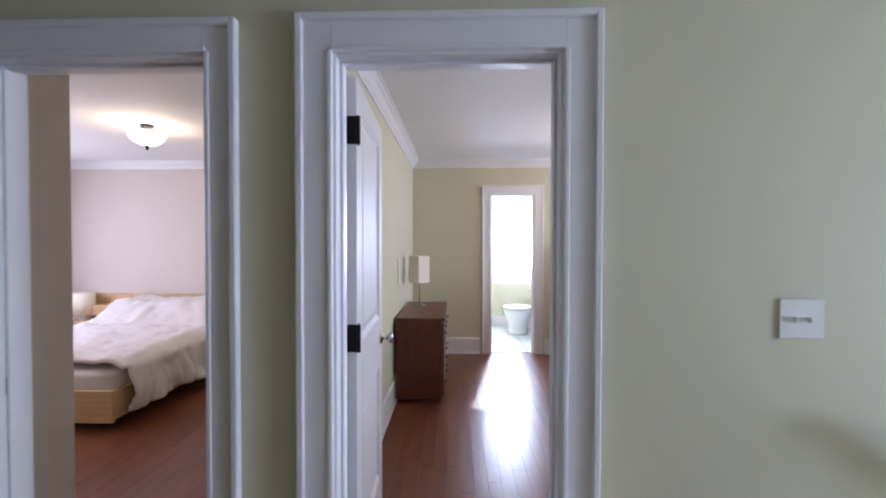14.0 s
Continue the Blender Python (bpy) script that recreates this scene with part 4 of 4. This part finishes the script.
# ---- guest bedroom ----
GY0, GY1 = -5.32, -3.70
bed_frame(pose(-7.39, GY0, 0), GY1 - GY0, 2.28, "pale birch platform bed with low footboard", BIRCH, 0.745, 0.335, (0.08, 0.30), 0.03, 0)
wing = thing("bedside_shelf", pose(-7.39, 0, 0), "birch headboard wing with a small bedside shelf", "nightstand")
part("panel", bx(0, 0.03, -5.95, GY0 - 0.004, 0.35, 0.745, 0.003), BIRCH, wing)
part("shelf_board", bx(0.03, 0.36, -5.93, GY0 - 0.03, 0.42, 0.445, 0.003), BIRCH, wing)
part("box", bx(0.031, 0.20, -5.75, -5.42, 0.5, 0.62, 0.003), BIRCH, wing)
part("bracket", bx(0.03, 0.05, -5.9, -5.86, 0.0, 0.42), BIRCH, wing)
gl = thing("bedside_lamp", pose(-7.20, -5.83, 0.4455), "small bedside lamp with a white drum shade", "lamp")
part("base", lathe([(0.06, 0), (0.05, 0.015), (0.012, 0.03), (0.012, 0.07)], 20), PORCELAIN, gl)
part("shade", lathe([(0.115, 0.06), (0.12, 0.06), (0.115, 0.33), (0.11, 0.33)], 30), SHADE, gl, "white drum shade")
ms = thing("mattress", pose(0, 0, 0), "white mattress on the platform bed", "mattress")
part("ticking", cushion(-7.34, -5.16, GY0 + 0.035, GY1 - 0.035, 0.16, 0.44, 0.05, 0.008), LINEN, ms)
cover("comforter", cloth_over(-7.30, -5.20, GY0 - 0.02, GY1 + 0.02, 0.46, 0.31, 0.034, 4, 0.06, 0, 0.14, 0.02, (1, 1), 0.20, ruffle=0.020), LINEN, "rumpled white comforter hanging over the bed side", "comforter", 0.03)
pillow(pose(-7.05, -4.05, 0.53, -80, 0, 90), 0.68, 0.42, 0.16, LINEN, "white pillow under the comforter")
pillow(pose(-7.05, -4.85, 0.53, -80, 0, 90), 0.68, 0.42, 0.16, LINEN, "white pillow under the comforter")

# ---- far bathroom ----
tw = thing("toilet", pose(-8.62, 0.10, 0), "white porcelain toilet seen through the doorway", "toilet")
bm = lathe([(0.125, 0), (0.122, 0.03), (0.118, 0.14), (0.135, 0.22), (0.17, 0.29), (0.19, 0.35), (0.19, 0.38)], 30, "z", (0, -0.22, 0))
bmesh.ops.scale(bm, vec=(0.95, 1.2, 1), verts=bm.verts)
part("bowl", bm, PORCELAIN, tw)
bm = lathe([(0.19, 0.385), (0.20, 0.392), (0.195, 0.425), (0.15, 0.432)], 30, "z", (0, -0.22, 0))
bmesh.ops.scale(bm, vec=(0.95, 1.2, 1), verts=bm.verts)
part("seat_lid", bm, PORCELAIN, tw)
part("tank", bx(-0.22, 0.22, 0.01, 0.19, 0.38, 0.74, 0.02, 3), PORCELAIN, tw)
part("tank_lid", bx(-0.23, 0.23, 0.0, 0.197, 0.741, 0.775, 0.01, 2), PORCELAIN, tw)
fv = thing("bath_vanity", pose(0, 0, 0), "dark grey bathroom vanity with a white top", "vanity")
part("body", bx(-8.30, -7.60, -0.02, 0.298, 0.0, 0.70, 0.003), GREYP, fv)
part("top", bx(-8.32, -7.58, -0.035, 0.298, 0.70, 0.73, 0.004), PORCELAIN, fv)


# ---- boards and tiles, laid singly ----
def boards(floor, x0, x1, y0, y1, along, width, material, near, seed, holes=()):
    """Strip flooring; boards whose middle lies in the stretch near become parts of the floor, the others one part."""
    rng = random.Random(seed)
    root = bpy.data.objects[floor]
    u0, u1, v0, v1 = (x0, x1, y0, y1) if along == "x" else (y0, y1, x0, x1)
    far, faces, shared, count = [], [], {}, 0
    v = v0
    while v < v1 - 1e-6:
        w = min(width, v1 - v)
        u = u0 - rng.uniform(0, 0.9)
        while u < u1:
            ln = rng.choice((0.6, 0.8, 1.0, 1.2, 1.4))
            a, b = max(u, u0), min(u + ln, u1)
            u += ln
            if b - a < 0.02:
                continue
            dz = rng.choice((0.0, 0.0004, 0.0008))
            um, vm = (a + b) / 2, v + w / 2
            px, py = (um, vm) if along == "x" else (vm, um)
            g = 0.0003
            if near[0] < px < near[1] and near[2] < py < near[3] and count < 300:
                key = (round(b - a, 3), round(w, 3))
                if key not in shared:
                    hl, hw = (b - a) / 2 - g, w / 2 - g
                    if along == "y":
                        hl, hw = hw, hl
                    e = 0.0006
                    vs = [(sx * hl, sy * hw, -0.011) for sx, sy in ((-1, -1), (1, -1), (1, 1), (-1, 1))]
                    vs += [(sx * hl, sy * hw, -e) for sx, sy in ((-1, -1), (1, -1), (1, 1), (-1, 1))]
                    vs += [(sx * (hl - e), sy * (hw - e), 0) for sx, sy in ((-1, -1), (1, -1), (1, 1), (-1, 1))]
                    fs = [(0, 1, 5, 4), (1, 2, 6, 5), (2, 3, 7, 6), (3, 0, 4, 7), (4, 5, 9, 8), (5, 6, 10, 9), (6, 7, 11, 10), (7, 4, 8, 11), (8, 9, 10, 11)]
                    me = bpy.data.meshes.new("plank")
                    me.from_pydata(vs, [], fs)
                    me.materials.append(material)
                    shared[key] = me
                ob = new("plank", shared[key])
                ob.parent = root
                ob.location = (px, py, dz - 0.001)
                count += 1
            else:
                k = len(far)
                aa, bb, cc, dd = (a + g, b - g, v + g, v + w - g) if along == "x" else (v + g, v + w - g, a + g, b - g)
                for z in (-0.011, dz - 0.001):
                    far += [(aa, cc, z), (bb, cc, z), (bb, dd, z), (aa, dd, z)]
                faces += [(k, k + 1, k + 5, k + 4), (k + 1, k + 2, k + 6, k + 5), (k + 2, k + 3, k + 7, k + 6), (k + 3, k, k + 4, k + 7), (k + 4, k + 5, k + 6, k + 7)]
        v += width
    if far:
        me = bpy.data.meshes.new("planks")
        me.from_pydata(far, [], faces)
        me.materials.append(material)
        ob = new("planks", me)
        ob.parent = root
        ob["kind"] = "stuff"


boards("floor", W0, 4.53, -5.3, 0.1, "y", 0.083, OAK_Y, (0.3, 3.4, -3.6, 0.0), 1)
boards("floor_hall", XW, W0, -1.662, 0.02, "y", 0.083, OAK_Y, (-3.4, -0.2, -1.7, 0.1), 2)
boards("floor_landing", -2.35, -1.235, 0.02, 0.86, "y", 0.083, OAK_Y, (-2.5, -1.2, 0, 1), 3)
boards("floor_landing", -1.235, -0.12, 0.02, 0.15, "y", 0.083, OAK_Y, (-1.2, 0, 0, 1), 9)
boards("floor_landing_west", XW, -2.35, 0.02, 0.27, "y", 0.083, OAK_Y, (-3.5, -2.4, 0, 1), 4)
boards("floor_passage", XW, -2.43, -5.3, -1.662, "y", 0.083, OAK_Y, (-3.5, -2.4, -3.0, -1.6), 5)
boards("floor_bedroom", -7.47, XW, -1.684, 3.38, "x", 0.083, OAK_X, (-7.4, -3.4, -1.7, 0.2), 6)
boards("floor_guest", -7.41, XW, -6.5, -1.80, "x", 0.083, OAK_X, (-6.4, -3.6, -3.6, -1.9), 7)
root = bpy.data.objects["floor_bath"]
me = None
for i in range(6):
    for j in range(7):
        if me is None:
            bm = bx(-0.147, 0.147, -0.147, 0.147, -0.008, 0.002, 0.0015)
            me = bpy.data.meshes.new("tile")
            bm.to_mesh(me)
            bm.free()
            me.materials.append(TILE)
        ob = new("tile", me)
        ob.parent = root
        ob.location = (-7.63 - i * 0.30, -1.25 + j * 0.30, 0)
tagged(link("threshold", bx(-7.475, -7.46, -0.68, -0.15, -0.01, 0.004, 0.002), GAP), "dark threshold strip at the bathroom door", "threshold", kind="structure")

- - - -

- Problem to work on:
Pick out the lines above containing the word "with", then copy them.

- Reply to the task:
Continue the Blender Python (bpy) script that recreates this scene with part 4 of 4. This part finishes the script.
bed_frame(pose(-7.39, GY0, 0), GY1 - GY0, 2.28, "pale birch platform bed with low footboard", BIRCH, 0.745, 0.335, (0.08, 0.30), 0.03, 0)
wing = thing("bedside_shelf", pose(-7.39, 0, 0), "birch headboard wing with a small bedside shelf", "nightstand")
gl = thing("bedside_lamp", pose(-7.20, -5.83, 0.4455), "small bedside lamp with a white drum shade", "lamp")
fv = thing("bath_vanity", pose(0, 0, 0), "dark grey bathroom vanity with a white top", "vanity")